Editorial: Good faith v ulterior motive
Environment Southland did not prosecute Euan Shearing Contracting in good faith.
That was the stark substance of Judge Jeff Smith's decision to order the regional council to pay costs incurred by the company defending the case to the point that it was finally withdrawn.
The significance of the judge's ruling goes far beyond the $5000 figure or that it was a rare step to award it. Or even that he found evidence from council officer Chris McMillan was "incorrect" when it conflicted with what others said had happened.
Certainly, that is concerning. The circumstances of the prosecution have pretty much scandalised the public. It emerged in court that Mr McMillan had changed part of a form filled out by police officer Anthony Vincent. An audit of the council's compliance processes, subsequently commissioned by the council itself, is being keenly awaited.

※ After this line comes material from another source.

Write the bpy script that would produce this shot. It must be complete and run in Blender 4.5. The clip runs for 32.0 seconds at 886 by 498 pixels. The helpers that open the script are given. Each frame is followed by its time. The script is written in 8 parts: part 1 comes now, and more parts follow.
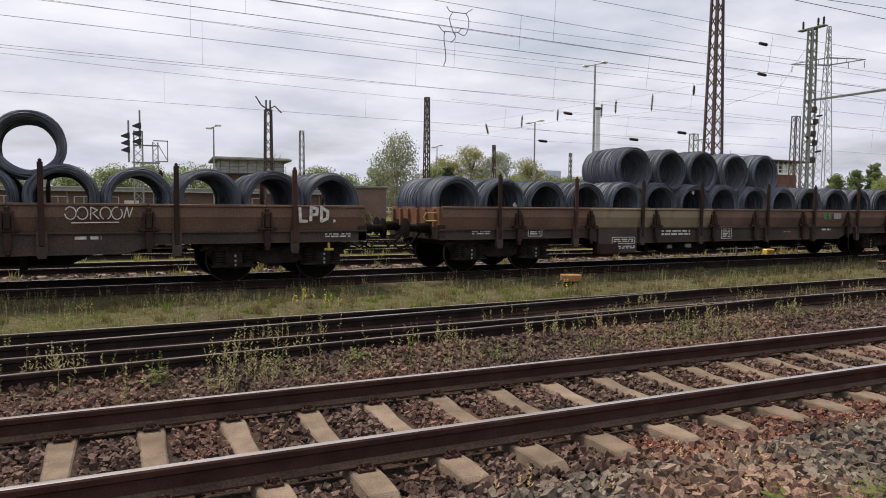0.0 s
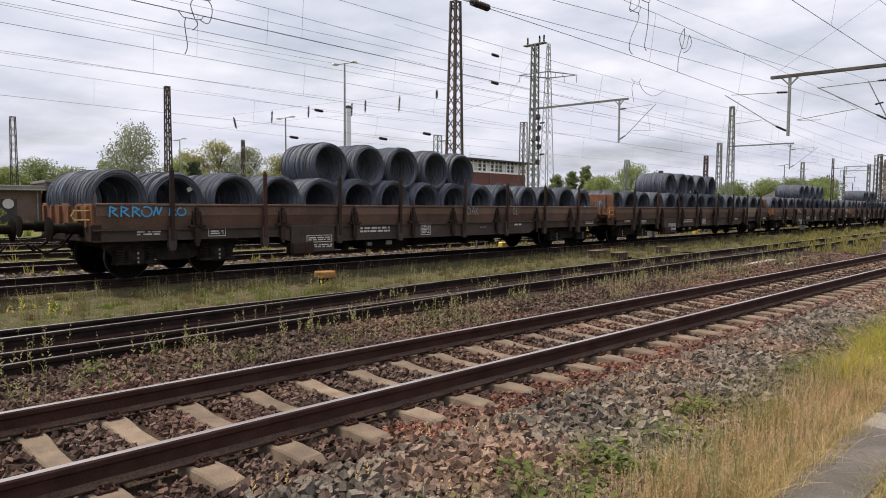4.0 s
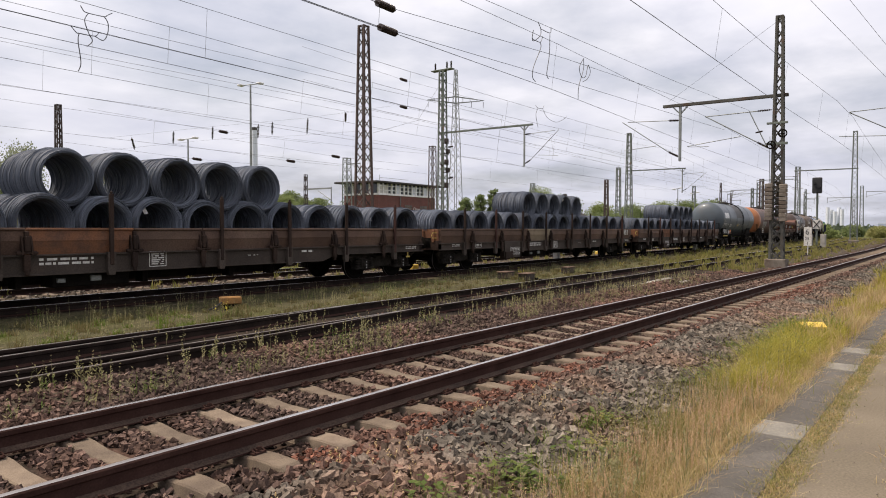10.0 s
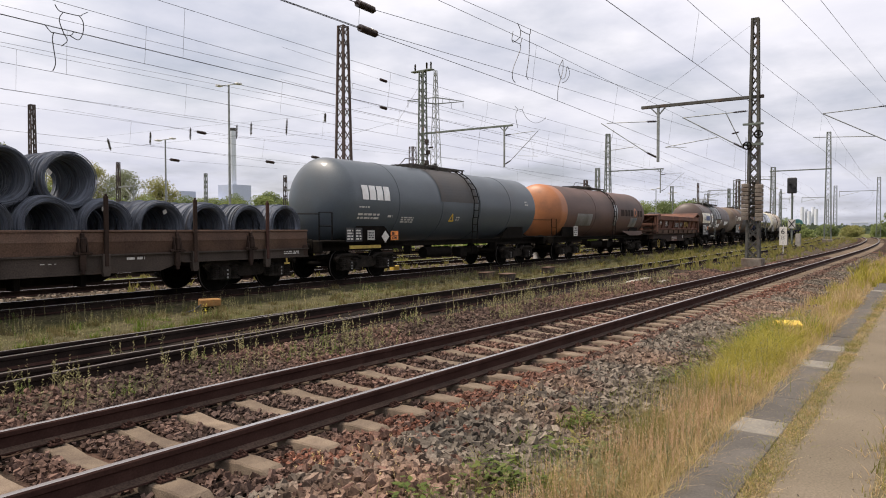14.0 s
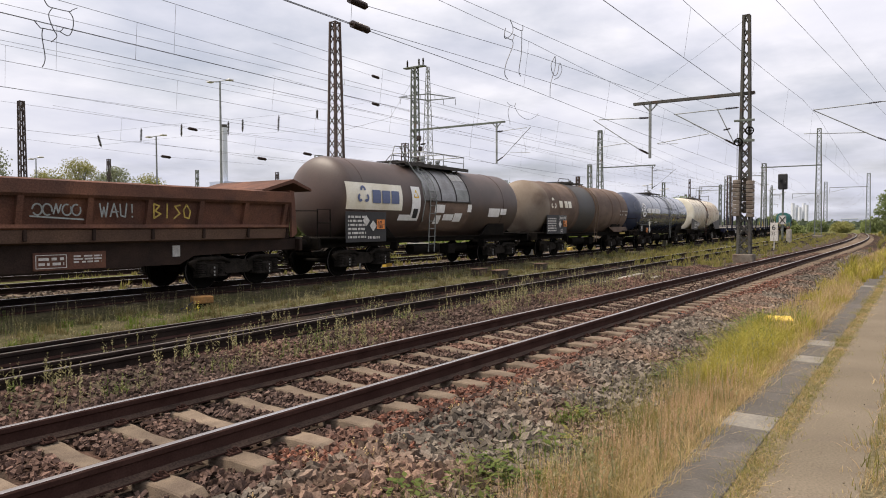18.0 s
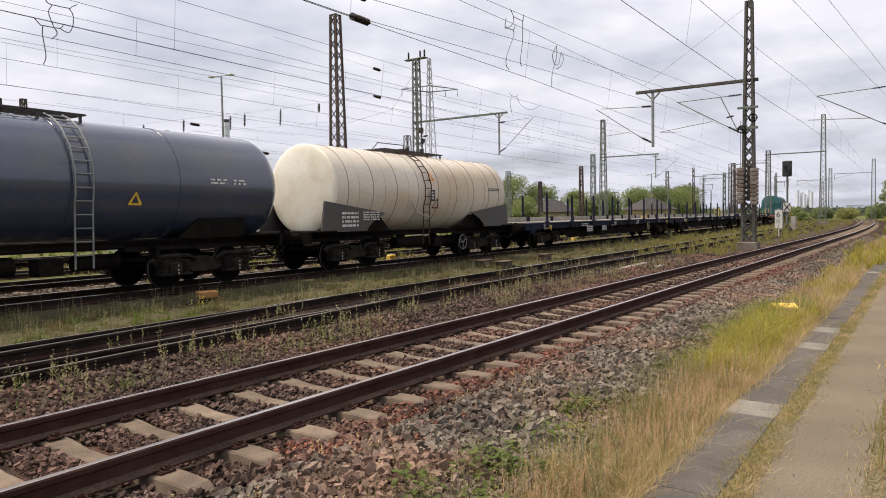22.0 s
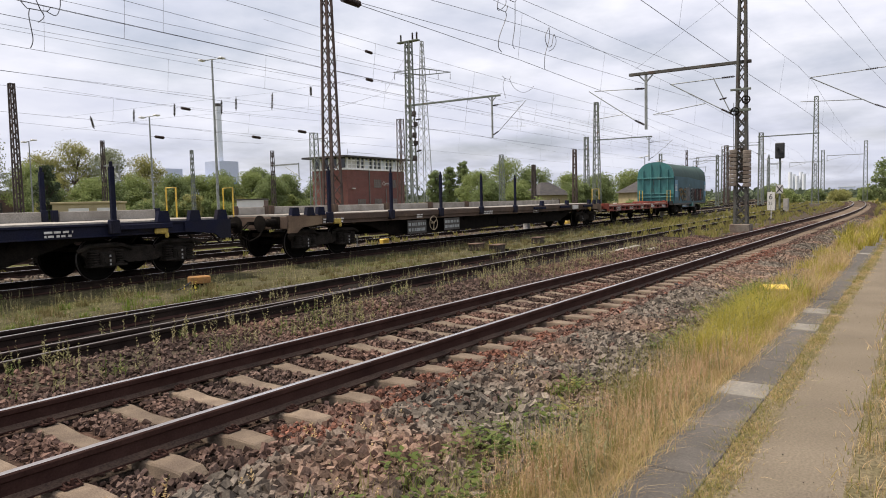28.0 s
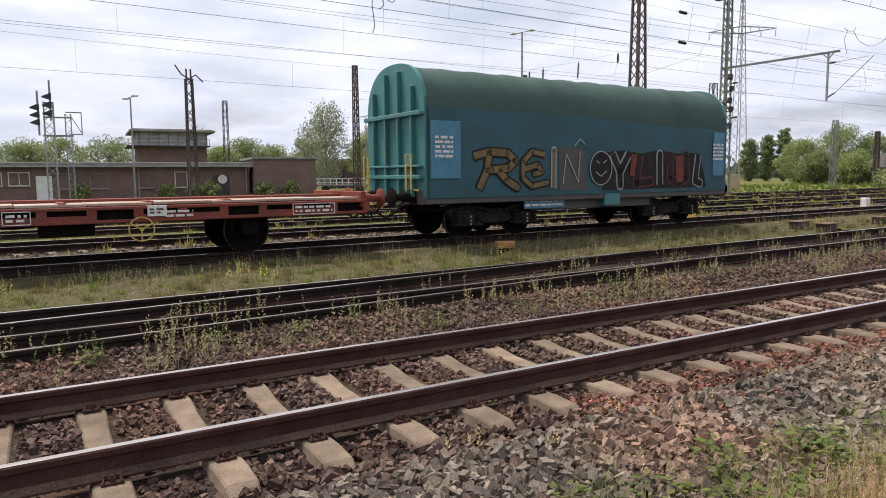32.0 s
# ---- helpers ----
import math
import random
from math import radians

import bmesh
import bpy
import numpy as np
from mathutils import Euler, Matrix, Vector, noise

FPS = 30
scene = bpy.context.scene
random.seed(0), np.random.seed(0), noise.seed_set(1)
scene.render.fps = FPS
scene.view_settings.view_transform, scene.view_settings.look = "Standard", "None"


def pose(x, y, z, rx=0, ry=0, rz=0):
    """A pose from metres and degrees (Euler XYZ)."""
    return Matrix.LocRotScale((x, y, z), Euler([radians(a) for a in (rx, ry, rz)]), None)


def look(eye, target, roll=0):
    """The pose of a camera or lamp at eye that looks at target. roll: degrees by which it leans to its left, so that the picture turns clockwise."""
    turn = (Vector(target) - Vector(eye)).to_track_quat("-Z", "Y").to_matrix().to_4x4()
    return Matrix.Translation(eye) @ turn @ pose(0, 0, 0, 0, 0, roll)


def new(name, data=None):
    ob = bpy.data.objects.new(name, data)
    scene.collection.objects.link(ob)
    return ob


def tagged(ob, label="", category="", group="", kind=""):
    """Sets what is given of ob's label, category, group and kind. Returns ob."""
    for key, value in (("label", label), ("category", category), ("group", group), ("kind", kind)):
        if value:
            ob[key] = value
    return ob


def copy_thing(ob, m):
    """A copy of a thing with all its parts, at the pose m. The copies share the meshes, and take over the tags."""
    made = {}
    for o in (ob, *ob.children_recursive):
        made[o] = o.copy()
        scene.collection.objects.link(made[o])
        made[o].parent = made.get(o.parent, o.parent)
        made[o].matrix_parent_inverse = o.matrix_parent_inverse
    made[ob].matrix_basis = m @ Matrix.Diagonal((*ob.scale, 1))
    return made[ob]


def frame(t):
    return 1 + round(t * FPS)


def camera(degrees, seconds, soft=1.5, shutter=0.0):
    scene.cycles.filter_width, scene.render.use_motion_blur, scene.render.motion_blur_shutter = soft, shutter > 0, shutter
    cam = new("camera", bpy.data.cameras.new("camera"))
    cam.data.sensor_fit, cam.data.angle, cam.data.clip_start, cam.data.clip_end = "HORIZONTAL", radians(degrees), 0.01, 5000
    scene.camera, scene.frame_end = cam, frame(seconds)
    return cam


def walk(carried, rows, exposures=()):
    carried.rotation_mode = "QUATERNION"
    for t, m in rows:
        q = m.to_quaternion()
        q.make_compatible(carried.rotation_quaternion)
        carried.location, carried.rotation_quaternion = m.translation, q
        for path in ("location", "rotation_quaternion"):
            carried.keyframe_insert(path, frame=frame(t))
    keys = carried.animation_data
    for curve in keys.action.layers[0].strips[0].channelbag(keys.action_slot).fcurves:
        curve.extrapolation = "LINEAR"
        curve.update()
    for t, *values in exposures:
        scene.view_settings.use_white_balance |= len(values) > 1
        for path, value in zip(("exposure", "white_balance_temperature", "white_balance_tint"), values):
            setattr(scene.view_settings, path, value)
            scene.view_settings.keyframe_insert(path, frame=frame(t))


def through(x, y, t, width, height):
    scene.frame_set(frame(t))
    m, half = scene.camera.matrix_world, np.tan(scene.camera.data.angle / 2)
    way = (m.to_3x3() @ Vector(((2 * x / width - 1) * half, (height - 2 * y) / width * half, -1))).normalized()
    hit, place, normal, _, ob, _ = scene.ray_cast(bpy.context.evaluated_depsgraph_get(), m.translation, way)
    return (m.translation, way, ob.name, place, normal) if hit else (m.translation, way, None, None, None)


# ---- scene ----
cam = camera(65.3, 32.0, 1.0)

PATH = [
    (0, (-0.017, -0.373, 1.536), (0.838, 1.431, 1.414), 0.5),
    (0.5, (-0.017, -0.367, 1.532), (0.911, 1.4, 1.409), 0.5),
    (1, (-0.046, -0.41, 1.535), (0.952, 1.32, 1.423), 0.4),
    (1.5, (-0.056, -0.434, 1.532), (1.019, 1.248, 1.41), 0.6),
    (2, (-0.048, -0.454, 1.53), (1.095, 1.183, 1.416), -0.2),
    (2.5, (-0.033, -0.441, 1.535), (1.207, 1.123, 1.418), -0.3),
    (3, (-0.047, -0.464, 1.536), (1.249, 1.055, 1.415), -0.4),
    (3.5, (-0.037, -0.448, 1.53), (1.339, 0.998, 1.405), 0.3),
    (4, (-0.053, -0.449, 1.541), (1.372, 0.949, 1.416), 0.4),
    (4.5, (-0.037, -0.434, 1.546), (1.425, 0.925, 1.424), 0.7),
    (6.5, (-0.046, -0.439, 1.531), (1.497, 0.83, 1.424), 0.8),
    (7, (-0.042, -0.44, 1.532), (1.512, 0.814, 1.426), 0.9),
    (7.5, (-0.048, -0.436, 1.539), (1.512, 0.811, 1.439), 0.8),
    (8, (-0.054, -0.44, 1.537), (1.506, 0.808, 1.446), 0.6),
    (8.5, (-0.068, -0.463, 1.539), (1.503, 0.773, 1.472), 0.4),
    (9, (-0.071, -0.476, 1.538), (1.514, 0.743, 1.486), 0.3),
    (9.5, (-0.071, -0.481, 1.538), (1.52, 0.729, 1.494), 0.1),
    (10, (-0.066, -0.473, 1.536), (1.53, 0.732, 1.478), 0.1),
    (10.5, (-0.069, -0.472, 1.532), (1.528, 0.73, 1.47), 0.1),
    (11, (-0.068, -0.472, 1.538), (1.534, 0.724, 1.48), -0.2),
    (11.5, (-0.064, -0.471, 1.542), (1.549, 0.709, 1.477), -0.0),
    (12, (-0.06, -0.458, 1.535), (1.561, 0.711, 1.468), 0.1),
    (12.5, (-0.06, -0.463, 1.542), (1.563, 0.704, 1.48), -0.0),
    (13, (-0.061, -0.464, 1.54), (1.567, 0.696, 1.482), -0.1),
    (13.5, (-0.055, -0.454, 1.543), (1.572, 0.707, 1.483), -0.2),
    (14, (-0.079, -0.465, 1.54), (1.55, 0.694, 1.484), -0.1),
    (14.5, (-0.074, -0.461, 1.538), (1.558, 0.693, 1.474), 0.0),
    (16.5, (-0.063, -0.463, 1.541), (1.577, 0.68, 1.485), -0.2),
    (17, (-0.08, -0.463, 1.539), (1.562, 0.676, 1.474), -0.4),
    (17.5, (-0.077, -0.46, 1.544), (1.561, 0.685, 1.476), -0.3),
    (18, (-0.089, -0.462, 1.54), (1.552, 0.679, 1.474), -0.2),
    (18.5, (-0.059, -0.457, 1.541), (1.577, 0.692, 1.476), -0.4),
    (19, (-0.079, -0.472, 1.54), (1.558, 0.674, 1.479), -0.5),
    (19.5, (-0.081, -0.47, 1.538), (1.555, 0.678, 1.477), -0.7),
    (20, (-0.089, -0.478, 1.544), (1.546, 0.673, 1.489), -1.0),
    (20.5, (-0.083, -0.479, 1.544), (1.552, 0.671, 1.486), -1.1),
    (21, (-0.106, -0.483, 1.535), (1.53, 0.666, 1.477), -1.2),
    (21.5, (-0.079, -0.476, 1.535), (1.555, 0.675, 1.463), -1.2),
    (22, (-0.077, -0.474, 1.536), (1.556, 0.676, 1.447), -1.0),
    (22.5, (-0.057, -0.465, 1.537), (1.577, 0.684, 1.443), -1.0),
    (23, (-0.078, -0.476, 1.535), (1.562, 0.666, 1.445), -1.3),
    (23.5, (-0.048, -0.472, 1.54), (1.583, 0.682, 1.453), -1.6),
    (24, (-0.075, -0.484, 1.54), (1.565, 0.658, 1.453), -1.6),
    (24.5, (-0.069, -0.487, 1.536), (1.574, 0.65, 1.443), -1.6),
    (25, (-0.07, -0.488, 1.537), (1.573, 0.648, 1.437), -1.6),
    (25.5, (-0.064, -0.491, 1.538), (1.578, 0.647, 1.431), -1.6),
    (27.5, (-0.064, -0.485, 1.535), (1.578, 0.649, 1.403), -1.4),
    (28, (-0.061, -0.484, 1.532), (1.58, 0.651, 1.396), -1.3),
    (28.5, (-0.063, -0.472, 1.529), (1.575, 0.667, 1.39), -1.3),
    (29, (-0.066, -0.474, 1.541), (1.567, 0.673, 1.403), -1.3),
    (29.5, (-0.068, -0.471, 1.534), (1.551, 0.695, 1.392), -1.2),
    (30, (-0.066, -0.453, 1.534), (1.529, 0.744, 1.376), -1.0),
    (30.5, (-0.077, -0.434, 1.536), (1.427, 0.874, 1.366), -0.8),
    (31, (-0.081, -0.428, 1.523), (1.289, 1.016, 1.331), -1.0),
    (31.5, (-0.094, -0.402, 1.526), (1.103, 1.187, 1.322), -0.6),
    (32, (-0.123, -0.38, 1.533), (0.903, 1.325, 1.324), -0.5),
]
walk(cam, [(t, look(e, g, r)) for t, e, g, r in PATH], [(0, 0.32, 6850, 13), (4, 0.40, 6800, 13), (10, 0.34, 6900, 14), (18, 0.38, 6900, 14), (22, 0.38, 6900, 14), (25, 0.35, 6800, 13), (28, 0.42, 6750, 13), (32, 0.57, 6600, 12)])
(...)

But on top of all that, the judge's ruling raises weighty questions about the legality of penalties already imposed on, and paid by, other stock truck operators pulled over during that Gypsy Day operation last winter.
The judge believed the council and police were acting with an ulterior motive.
Though the Transport Act deliberately excludes effluent discharge as an offence, the prosecution was undertaken as a chance to test in court as a matter of principle whether it could instead constitute an offence under the Resource Management Act.
In other words, the council chose to haul someone off the road for a straight-out prosecution in preference to seeking a law change, or even a declaration, to clarify the issue.
This the judge called a "novel" attempt. In other contexts that word might have been used with a trace of admiration. Not so here. The judge meant it was new and untested. And so it remains, because the abandonment of the Shearing prosecution means it has not yet been argued.
The implications of a successful road traffic prosecution under the RMA would have been extremely widespread, not only within the trucking industry but for all forms of transport in New Zealand. What if you drove over some cow poo and, in turn, dispersed it further? The judge didn't go that far, of course, but he did see the prospect of an RMA-based prosecution having, by extension, universal application. "Consider discharges to air and the principle may apply to every vehicle."
The fact remains that other truckies pinged in the council-police sting have not gone to court; they have paid up. They now have the option of court action. Whether this is financially worthwhile is a matter for them, though it's a fair bet at least some of them won't be thinking solely in terms of money. Outrage might kick in too. Nobody likes to feel they were illegitimately fined.
As for the purported characteristics of this police-council teamwork it is difficult to see how the council could possibly think that anybody would take at face value its description of the joint approach applied to form-filling. Mr McMillan crossed out what the constable had written and replaced it with his own, conflicting, information. Then he didn't bother telling anybody. Not really a joint exercise, then.
The photographic evidence produced against Euan Shearing was also, shall we say, unhelpful to the prosecution. Mr McMillan told the court the photos were taken at 2.07pm. Trouble was, the vehicle was said to have been stopped at 2.09pm. Not a lot in that prosecution seems to have stacked up.